RSUsWeighted-Average
Grant Date
Fair Value
Shares awarded but not vested at January 1213,947 $122.48 
Shares awarded
200,560 114.07 
Shares forfeited(37,305)116.87 
Shares vested(108,000)119.25 
Shares awarded but not vested at December 31269,202 $118.29 

    During January 2025, 56,009 RSUs shares were issued, net of 34,605 shares that were withheld for taxes. The Plan allows for the participant to have the option of forfeiting a portion of the shares awarded in lieu of a cash payment contributed to the participant’s tax withholding to satisfy the participant’s statutory minimum federal, state and employment taxes which would be payable at the time of grant. As of December 31, 2024, the total compensation cost related to the unvested RSUs not yet recognized was approximately $19.6 million, and the weighted average period over which it is expected to be recognized is approximately one and one-half years.

2025 Awards

    On January 29, 2025, the Company granted 215,621 performance award shares (subject to the Company achieving future target levels of performance) and 148,578 RSUs under the Plan. The 2025 grant of performance award shares is subject to a total shareholder return modifier.

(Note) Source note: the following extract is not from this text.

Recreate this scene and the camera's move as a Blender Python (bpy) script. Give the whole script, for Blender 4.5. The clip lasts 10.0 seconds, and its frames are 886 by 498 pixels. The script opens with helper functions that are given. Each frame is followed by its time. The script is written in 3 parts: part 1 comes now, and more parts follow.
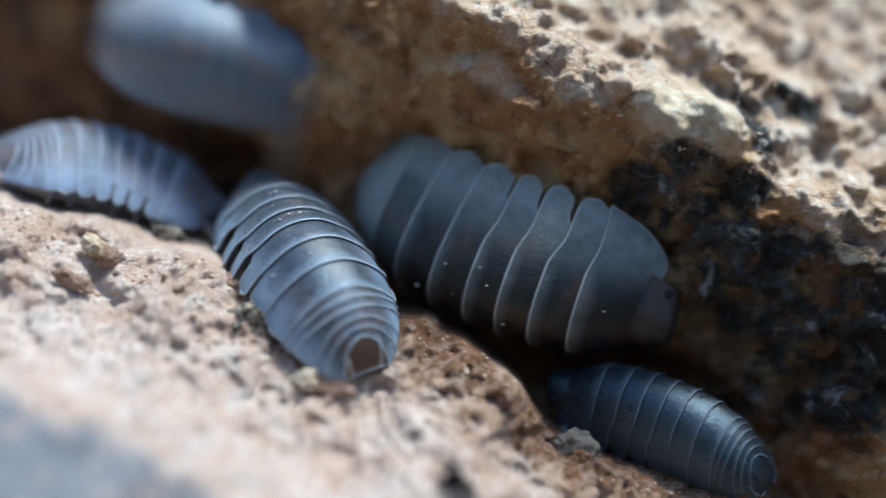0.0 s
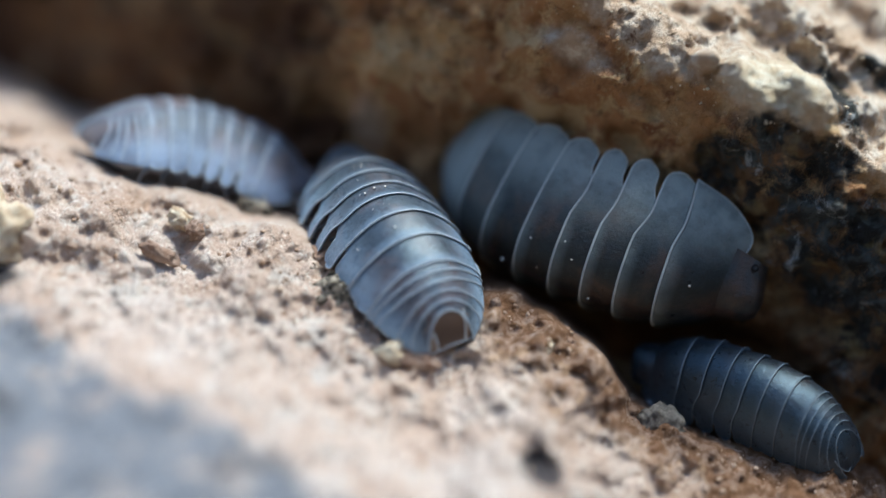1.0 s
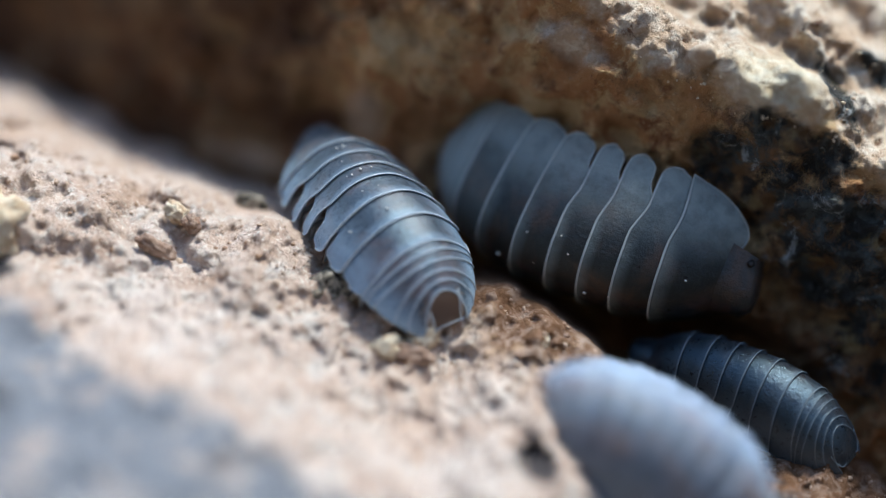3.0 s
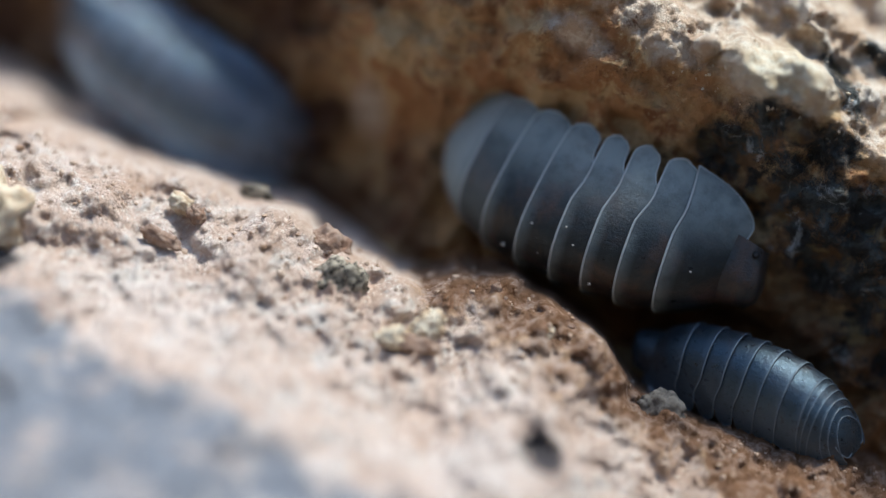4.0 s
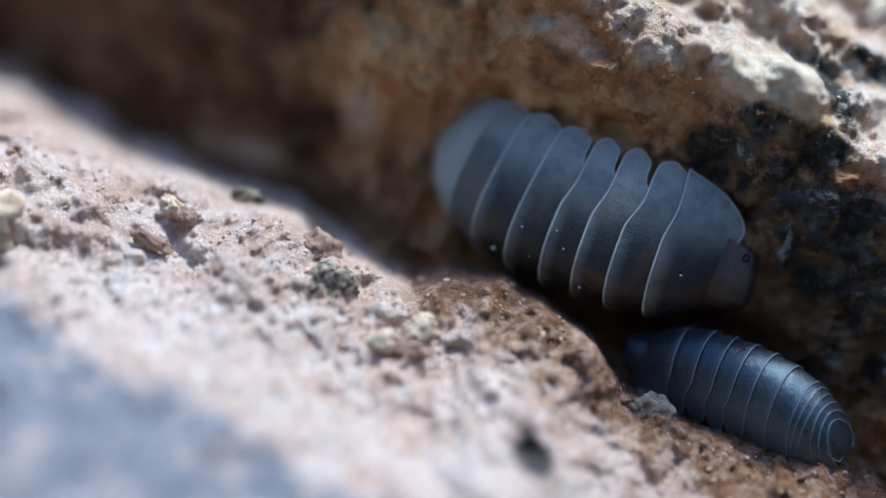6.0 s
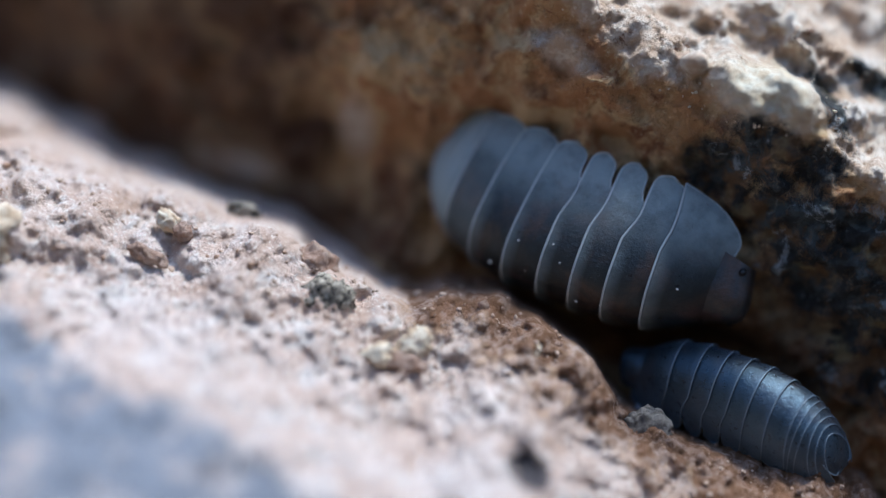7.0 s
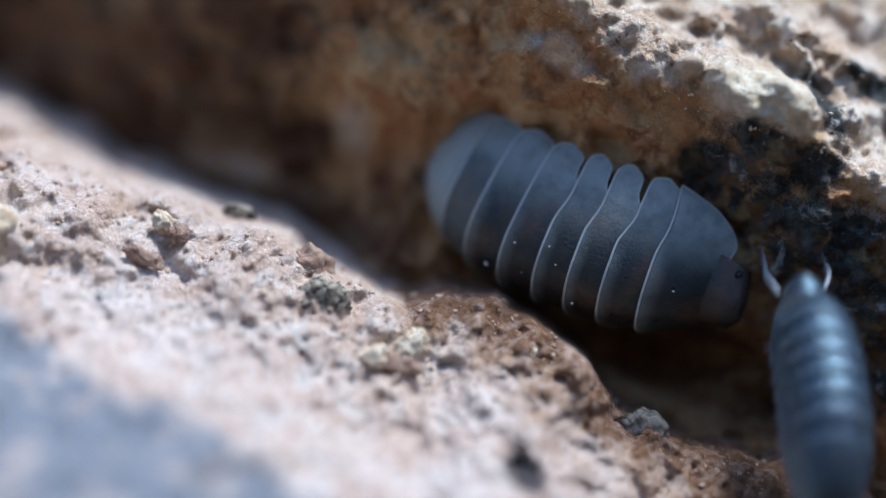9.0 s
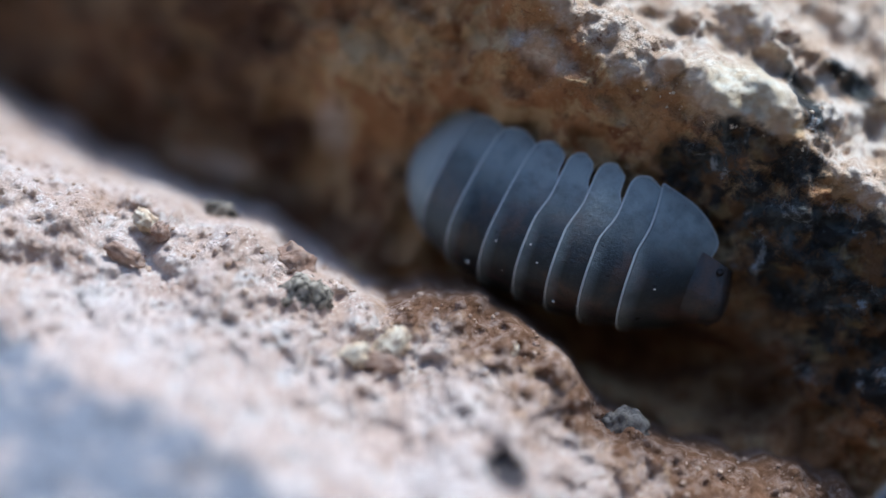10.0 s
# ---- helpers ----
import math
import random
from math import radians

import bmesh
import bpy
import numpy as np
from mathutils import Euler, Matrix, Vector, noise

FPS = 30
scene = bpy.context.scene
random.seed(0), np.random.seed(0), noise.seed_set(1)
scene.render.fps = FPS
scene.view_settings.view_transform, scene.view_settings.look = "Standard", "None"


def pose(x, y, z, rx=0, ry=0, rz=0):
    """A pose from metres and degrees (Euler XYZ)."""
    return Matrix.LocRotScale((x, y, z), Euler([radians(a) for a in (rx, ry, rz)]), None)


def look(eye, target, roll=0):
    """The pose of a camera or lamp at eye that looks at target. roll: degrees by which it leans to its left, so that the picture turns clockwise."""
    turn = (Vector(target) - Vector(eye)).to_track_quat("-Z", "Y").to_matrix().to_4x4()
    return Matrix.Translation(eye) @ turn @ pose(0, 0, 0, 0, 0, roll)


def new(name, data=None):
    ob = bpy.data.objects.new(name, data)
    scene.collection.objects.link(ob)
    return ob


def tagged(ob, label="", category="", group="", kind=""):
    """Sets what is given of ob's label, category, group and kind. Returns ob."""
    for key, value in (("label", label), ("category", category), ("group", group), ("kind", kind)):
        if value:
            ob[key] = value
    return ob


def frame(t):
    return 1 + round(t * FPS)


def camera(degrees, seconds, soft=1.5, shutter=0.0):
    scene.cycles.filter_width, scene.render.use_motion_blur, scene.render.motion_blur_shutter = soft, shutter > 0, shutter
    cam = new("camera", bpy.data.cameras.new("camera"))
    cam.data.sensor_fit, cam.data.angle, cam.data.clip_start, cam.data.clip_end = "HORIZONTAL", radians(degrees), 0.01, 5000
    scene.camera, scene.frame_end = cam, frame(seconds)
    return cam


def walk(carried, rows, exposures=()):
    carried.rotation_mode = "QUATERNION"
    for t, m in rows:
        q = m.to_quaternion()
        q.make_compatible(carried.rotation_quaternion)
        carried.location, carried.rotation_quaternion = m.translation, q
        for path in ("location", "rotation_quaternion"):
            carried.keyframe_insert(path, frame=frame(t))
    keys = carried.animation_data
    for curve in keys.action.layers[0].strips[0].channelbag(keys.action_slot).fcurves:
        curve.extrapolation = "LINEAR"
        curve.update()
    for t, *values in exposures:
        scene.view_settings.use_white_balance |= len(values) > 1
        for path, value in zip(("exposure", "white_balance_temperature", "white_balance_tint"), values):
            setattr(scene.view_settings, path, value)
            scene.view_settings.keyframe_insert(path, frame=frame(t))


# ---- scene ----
LENS = 20.0
MM = 0.001


def mm(x, y, z, rx=0, ry=0, rz=0):
    """A pose with its place in millimetres."""
    return pose(x * MM, y * MM, z * MM, rx, ry, rz)


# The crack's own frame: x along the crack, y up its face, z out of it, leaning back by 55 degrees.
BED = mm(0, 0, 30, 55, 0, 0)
STAND = 111.0  # the lens stands this far out from the crack, in mm

cam = camera(LENS, 10.0, soft=1.2, shutter=0.8)
cam.data.dof.use_dof = True
cam.data.dof.focus_distance = (STAND - 0.4) * MM
cam.data.dof.aperture_fstop = 10.0
# seconds; tilt, pan and roll in degrees
CAMERA_ROWS = (
    (0, 1.082, -1.900, -0.300),
    (0.2, 1.069, -1.494, -0.300),
    (0.5, 1.018, -0.812, -0.300),
    (1, 0.483, 0.039, -0.200),
    (1.5, 0.335, 0.161, -0.120),
    (2, 0.374, 0.064, -0.100),
    (3.5, 0.296, -0.039, 0.000),
    (4, 0.142, 0.064, 0.000),
    (4.5, 0.000, -0.000, 0.000),
    (5, 0.039, -0.103, 0.000),
    (5.5, 0.116, -0.122, 0.000),
    (7, 0.541, -0.232, 0.000),
    (7.5, 0.670, -0.232, 0.030),
    (8, 0.670, -0.271, 0.040),
    (8.5, 0.709, -0.303, 0.040),
    (9, 0.586, -0.322, 0.040),
    (9.5, 0.451, -0.412, 0.030),
    (10, 0.541, -0.747, 0.050),
)
EXPOSURES = ((0.0, -0.08, 6100, 2), (1.0, -0.05, 6350, 2), (2.0, -0.05, 6600, 2), (3.5, -0.05, 6250, 4), (4.0, -0.07, 6400, 4), (4.5, -0.07, 6000, 5), (5.0, -0.07, 5700, 6), (7.0, -0.07, 5650, 7), (9.0, -0.07, 5630, 7), (10.0, -0.07, 5650, 7))
walk(cam, [(t, BED @ mm(0, 0, STAND) @ pose(0, 0, 0, a, b, c)) for t, a, b, c in CAMERA_ROWS], EXPOSURES)

# ---- light ----
SUN_WAY = (BED.to_3x3() @ Vector((0.30, 0.90, 0.10))).normalized()
sun = new("sun", bpy.data.lights.new("sun", "SUN"))
sun.data.energy, sun.data.angle, sun.data.color = 4.5, radians(14), (1.0, 0.95, 0.88)
sun.matrix_world = look(SUN_WAY * 2, (0, 0, 0))
world = bpy.data.worlds.new("sky")
scene.world = world
world.use_nodes = True
sky = world.node_tree.nodes.new("ShaderNodeTexSky")
sky.sky_type, sky.sun_disc = "NISHITA", False
sky.sun_elevation = math.asin(SUN_WAY.z)
sky.sun_rotation = math.atan2(SUN_WAY.x, SUN_WAY.y)
world.node_tree.links.new(sky.outputs[0], world.node_tree.nodes["Background"].inputs[0])
world.node_tree.nodes["Background"].inputs[1].default_value = 0.29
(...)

Director Restricted Stock Grants

    Pursuant to the Plan, all non-employee directors receive annual restricted stock grants of the Company’s common stock. All restricted stock grants made to the Company’s directors are restricted as to transferability for a period of one year. In the event a director departs from the Company’s Board of Directors, the non-transferability period expires immediately. The plan allows each director to have the option of forfeiting a portion of the shares awarded in lieu of a cash payment contributed to the participant’s tax withholding to satisfy the statutory minimum federal, state and employment taxes that would be payable at the time of grant. The 2024 grant was made on April 25, 2024, and equated to 14,148 shares of common stock, of which 12,842 shares of common stock were issued, after shares were withheld for taxes. The Company recorded stock compensation expense of approximately $1.7 million during 2024 associated with these grants.